Modèle de gestion de la faune sauvage
Face au déclin dramatique de la biodiversité, les bois de Versoix offrent un milieu naturel inestimable et préservé de 553 hectares, dont 113 hectares de réserve naturelle, se trouvant à proximité d’une région de plus en plus urbanisée. Par une réelle volonté politique et une concertation étroite entre toutes les parties concernées, nous pourrions profiter de l’opportunité de la présence des cerfs dans nos bois pour mettre en place un sanctuaire protégé avec des observatoires pour la faune sauvage qui deviendrait un attrait touristique pour la région entière.
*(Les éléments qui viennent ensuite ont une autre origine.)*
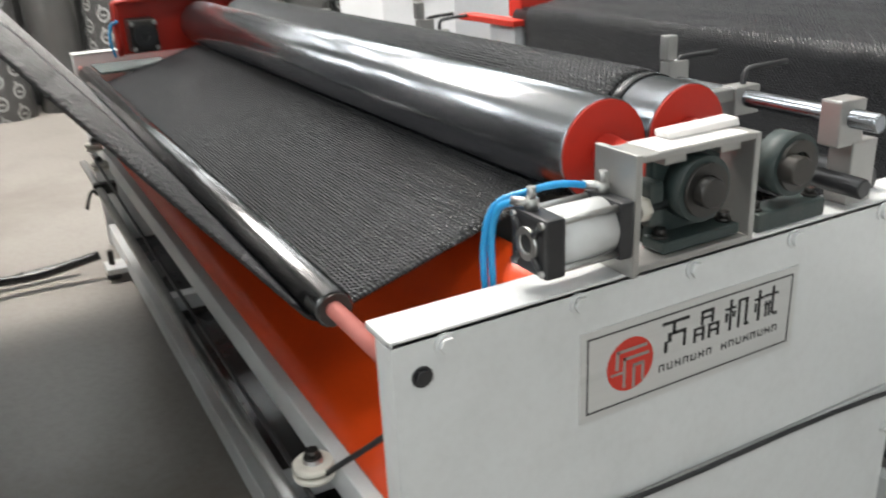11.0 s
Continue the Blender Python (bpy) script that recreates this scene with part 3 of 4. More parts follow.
single("top_rail", box(fresh(), -3.9, TX - 0.05, 2.86, 3.02, 1.785, 1.84, 0.004), grey_paint, "grey steel rail over the frame", "rail")

# wrapped rail in front of the cabinet
rail = thing("wrapped_handrail", "handrail wrapped in crumpled white plastic and cardboard", "handrail", (-0.65, 1.5, 0))
bm = fresh()
N, S = 170, 40
rows = []
for i in range(N + 1):
    s = i / N
    c = Vector((-0.648 + 0.02 * s, 2.085 - 1.6 * s, 1.045 + 0.085 * s))
    row = []
    for k in range(S):
        a = 2 * math.pi * k / S
        w = noise.noise((s * 22 + math.sin(a) * 1.3, math.cos(a) * 1.6, 2.0)) * 0.014 + abs(noise.noise((s * 60, a * 1.6 + s * 30, 7.0))) * 0.012 + noise.noise((s * 9, 0, 4)) * 0.006
        r = 0.041 + w
        row.append(bm.verts.new(c + Vector((r * math.cos(a), 0, r * math.sin(a)))))
    rows.append(row)
for lo, hi in zip(rows, rows[1:]):
    for k in range(S):
        bm.faces.new((lo[k], lo[(k + 1) % S], hi[(k + 1) % S], hi[k])).smooth = True
bm.faces.new(rows[0])
bm.faces.new(rows[-1])
part("plastic_wrap", bm, milky_film, rail, "crumpled milky plastic wrapping")
part("rail", rod(fresh(), (-0.648, 2.08, 1.045), (-0.628, 0.49, 1.13), 0.034, 20), white_paint, rail)
bm = tube(fresh(), [(-0.648, 2.06, 1.06), (-0.648, 2.075, 1.0), (-0.65, 2.07, 0.9), (-0.65, 2.06, 0.5), (-0.65, 2.06, 0.0)], 0.034, 10)
part("post", bm, cardboard, rail, "post wrapped in brown cardboard")
part("post", rod(fresh(), (-0.63, 0.55, 0), (-0.63, 0.55, 1.1), 0.03, 16), cardboard, rail)
bm = fresh()
for k in range(9):
    random.seed(40 + k)
    a = random.random() * 6.28
    y = 2.05 + random.random() * 0.04
    tube(bm, [(-0.648, y, 1.045), (-0.648 + 0.035 * math.cos(a), y + 0.015, 1.05 + 0.035 * math.sin(a)), (-0.648 + 0.055 * math.cos(a), y + 0.035, 1.05 + 0.05 * math.sin(a))], 0.006 + 0.008 * random.random(), 5)
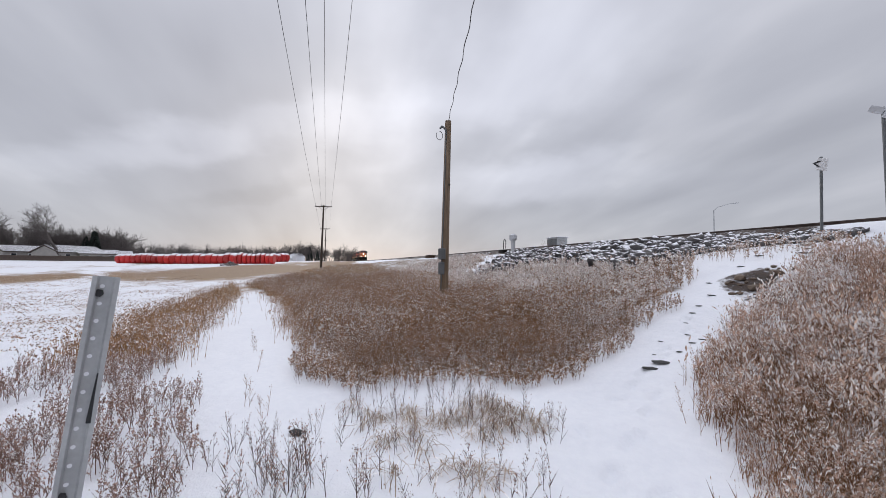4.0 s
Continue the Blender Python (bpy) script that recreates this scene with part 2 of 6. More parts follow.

En créant un précédent unique au monde il y a 50 ans avec l’interdiction de la chasse sur notre territoire, nous avons aujourd’hui un devoir d’exemplarité sur le plan national et international qui passe par une nouvelle manière d’appréhender la cohabitation entre l’être humain et l’animal sauvage. Il s’agit d’une occasion exceptionnelle pour toute la région, et pour Versoix en particulier, de développer un modèle innovant de gestion de la faune sauvage qui donne priorité à la préservation du vivant et qui permette à ces magnifiques animaux de continuer à résider en paix dans nos bois.